--- Task objective ---
Reproduce exactly the lines below from the one containing "5. More parts follow." through the one containing "return part(name, bm, material, b, m=m)", including both, and nothing else.

Stored entries:

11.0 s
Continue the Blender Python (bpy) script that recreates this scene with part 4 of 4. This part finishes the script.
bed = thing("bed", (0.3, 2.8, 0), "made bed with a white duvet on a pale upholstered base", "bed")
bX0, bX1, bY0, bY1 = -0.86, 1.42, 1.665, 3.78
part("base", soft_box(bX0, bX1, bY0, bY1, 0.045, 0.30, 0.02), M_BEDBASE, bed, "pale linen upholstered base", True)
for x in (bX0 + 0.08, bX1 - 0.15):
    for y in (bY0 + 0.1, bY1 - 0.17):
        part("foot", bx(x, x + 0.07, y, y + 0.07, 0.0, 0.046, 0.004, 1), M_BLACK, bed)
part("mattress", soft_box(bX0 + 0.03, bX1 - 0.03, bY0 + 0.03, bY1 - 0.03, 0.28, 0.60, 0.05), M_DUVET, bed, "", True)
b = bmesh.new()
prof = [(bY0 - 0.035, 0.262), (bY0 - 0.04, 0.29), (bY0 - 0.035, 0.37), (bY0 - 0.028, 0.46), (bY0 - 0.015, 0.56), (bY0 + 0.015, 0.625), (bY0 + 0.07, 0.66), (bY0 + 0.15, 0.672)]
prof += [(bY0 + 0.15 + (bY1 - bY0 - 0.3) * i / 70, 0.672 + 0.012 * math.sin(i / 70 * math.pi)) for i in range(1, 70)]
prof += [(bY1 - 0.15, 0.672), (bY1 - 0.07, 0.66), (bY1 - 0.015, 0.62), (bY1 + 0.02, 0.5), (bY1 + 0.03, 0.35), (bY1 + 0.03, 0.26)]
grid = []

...

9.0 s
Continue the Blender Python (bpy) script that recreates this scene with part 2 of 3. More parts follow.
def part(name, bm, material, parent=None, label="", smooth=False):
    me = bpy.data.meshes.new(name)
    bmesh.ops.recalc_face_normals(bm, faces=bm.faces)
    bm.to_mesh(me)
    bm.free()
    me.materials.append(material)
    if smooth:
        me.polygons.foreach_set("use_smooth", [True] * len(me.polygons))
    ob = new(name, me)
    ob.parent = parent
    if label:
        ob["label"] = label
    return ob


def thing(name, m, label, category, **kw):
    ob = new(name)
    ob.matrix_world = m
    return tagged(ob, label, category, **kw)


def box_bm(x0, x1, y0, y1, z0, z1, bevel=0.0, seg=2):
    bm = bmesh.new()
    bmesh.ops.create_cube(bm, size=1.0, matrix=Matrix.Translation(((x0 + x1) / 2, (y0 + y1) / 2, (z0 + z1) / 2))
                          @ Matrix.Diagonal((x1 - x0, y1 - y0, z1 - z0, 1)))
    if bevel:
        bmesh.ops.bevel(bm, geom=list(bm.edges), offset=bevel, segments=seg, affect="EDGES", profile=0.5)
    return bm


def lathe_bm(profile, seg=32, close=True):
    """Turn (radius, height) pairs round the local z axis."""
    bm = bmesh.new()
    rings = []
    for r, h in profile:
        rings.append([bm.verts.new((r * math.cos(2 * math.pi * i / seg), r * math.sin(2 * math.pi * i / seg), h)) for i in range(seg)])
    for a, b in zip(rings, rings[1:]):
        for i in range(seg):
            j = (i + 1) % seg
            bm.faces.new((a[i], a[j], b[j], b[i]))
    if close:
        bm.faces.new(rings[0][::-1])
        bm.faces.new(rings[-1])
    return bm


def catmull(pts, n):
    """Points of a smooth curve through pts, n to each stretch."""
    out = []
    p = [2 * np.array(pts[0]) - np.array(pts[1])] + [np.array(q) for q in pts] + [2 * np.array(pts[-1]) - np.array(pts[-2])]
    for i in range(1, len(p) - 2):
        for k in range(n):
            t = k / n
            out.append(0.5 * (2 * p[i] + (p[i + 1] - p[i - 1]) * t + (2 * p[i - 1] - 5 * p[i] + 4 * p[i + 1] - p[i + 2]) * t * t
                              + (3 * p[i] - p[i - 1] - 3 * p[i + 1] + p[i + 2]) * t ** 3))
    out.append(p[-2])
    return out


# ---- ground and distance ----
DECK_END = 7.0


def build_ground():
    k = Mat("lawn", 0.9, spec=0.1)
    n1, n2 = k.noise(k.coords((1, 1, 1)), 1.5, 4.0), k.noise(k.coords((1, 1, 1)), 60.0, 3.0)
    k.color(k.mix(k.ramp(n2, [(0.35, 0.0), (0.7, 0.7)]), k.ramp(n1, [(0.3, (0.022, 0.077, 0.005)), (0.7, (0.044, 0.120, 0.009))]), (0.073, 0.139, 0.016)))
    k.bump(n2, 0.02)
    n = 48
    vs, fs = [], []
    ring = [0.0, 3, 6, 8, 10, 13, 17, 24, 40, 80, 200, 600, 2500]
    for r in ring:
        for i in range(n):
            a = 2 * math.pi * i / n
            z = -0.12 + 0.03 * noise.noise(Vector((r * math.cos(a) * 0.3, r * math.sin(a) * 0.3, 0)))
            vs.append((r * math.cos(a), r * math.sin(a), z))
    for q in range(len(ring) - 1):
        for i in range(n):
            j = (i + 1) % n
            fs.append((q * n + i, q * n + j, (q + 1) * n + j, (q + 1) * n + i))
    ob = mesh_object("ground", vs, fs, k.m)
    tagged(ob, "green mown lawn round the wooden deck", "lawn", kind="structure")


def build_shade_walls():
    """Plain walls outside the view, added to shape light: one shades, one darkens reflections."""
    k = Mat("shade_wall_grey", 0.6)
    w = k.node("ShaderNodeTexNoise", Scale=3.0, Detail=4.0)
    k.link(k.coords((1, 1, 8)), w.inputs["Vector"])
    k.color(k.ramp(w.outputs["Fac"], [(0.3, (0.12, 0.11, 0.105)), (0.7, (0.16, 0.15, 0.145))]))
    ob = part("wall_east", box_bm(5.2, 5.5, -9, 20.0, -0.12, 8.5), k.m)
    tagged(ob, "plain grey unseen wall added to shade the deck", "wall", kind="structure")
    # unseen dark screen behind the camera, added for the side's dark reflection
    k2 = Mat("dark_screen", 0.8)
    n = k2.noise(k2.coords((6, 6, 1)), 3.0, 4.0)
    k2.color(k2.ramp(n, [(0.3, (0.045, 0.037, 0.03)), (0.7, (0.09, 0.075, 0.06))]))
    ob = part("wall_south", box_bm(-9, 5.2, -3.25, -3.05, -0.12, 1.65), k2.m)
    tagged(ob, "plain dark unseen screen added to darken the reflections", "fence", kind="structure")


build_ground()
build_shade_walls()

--

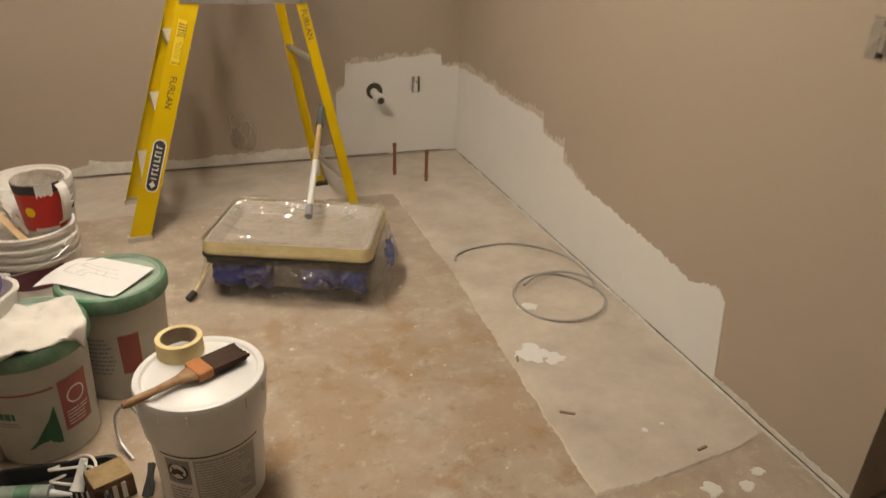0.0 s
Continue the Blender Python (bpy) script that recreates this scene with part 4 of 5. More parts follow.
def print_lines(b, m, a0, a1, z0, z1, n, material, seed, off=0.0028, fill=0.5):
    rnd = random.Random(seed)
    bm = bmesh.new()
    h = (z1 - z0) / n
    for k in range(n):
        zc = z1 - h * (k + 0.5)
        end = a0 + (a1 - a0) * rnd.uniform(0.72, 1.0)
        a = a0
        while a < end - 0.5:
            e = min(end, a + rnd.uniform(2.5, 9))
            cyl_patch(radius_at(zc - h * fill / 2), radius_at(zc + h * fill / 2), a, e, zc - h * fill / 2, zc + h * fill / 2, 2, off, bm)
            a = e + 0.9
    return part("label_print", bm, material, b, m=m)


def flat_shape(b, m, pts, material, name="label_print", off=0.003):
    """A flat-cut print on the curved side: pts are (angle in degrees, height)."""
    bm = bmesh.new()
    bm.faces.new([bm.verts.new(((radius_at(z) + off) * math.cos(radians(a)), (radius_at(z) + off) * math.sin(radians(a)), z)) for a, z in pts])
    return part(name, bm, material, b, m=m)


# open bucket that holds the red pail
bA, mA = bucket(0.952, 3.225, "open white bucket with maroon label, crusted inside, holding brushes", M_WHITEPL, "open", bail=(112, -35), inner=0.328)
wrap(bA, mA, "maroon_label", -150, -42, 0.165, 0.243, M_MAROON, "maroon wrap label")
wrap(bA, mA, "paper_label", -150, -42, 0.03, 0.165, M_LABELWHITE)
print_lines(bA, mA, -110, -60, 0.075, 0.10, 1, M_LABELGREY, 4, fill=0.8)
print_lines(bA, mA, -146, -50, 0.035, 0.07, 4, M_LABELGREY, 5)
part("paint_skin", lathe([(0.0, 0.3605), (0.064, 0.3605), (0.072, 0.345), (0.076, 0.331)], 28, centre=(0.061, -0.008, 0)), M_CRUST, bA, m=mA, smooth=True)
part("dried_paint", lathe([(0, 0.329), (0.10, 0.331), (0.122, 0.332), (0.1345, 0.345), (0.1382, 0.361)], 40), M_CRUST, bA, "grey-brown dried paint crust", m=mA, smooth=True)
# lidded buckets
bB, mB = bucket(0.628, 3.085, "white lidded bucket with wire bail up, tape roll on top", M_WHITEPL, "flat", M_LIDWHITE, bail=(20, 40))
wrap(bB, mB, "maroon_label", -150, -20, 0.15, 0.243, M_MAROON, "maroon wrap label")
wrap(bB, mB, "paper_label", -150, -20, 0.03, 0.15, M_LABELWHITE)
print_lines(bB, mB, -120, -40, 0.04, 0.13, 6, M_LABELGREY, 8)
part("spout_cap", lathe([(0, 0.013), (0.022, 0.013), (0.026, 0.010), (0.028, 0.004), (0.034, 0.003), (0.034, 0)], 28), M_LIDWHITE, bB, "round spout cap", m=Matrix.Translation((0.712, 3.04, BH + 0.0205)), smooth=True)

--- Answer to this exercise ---
Continue the Blender Python (bpy) script that recreates this scene with part 4 of 5. More parts follow.
def print_lines(b, m, a0, a1, z0, z1, n, material, seed, off=0.0028, fill=0.5):
    rnd = random.Random(seed)
    bm = bmesh.new()
    h = (z1 - z0) / n
    for k in range(n):
        zc = z1 - h * (k + 0.5)
        end = a0 + (a1 - a0) * rnd.uniform(0.72, 1.0)
        a = a0
        while a < end - 0.5:
            e = min(end, a + rnd.uniform(2.5, 9))
            cyl_patch(radius_at(zc - h * fill / 2), radius_at(zc + h * fill / 2), a, e, zc - h * fill / 2, zc + h * fill / 2, 2, off, bm)
            a = e + 0.9
    return part("label_print", bm, material, b, m=m)


def flat_shape(b, m, pts, material, name="label_print", off=0.003):
    """A flat-cut print on the curved side: pts are (angle in degrees, height)."""
    bm = bmesh.new()
    bm.faces.new([bm.verts.new(((radius_at(z) + off) * math.cos(radians(a)), (radius_at(z) + off) * math.sin(radians(a)), z)) for a, z in pts])
    return part(name, bm, material, b, m=m)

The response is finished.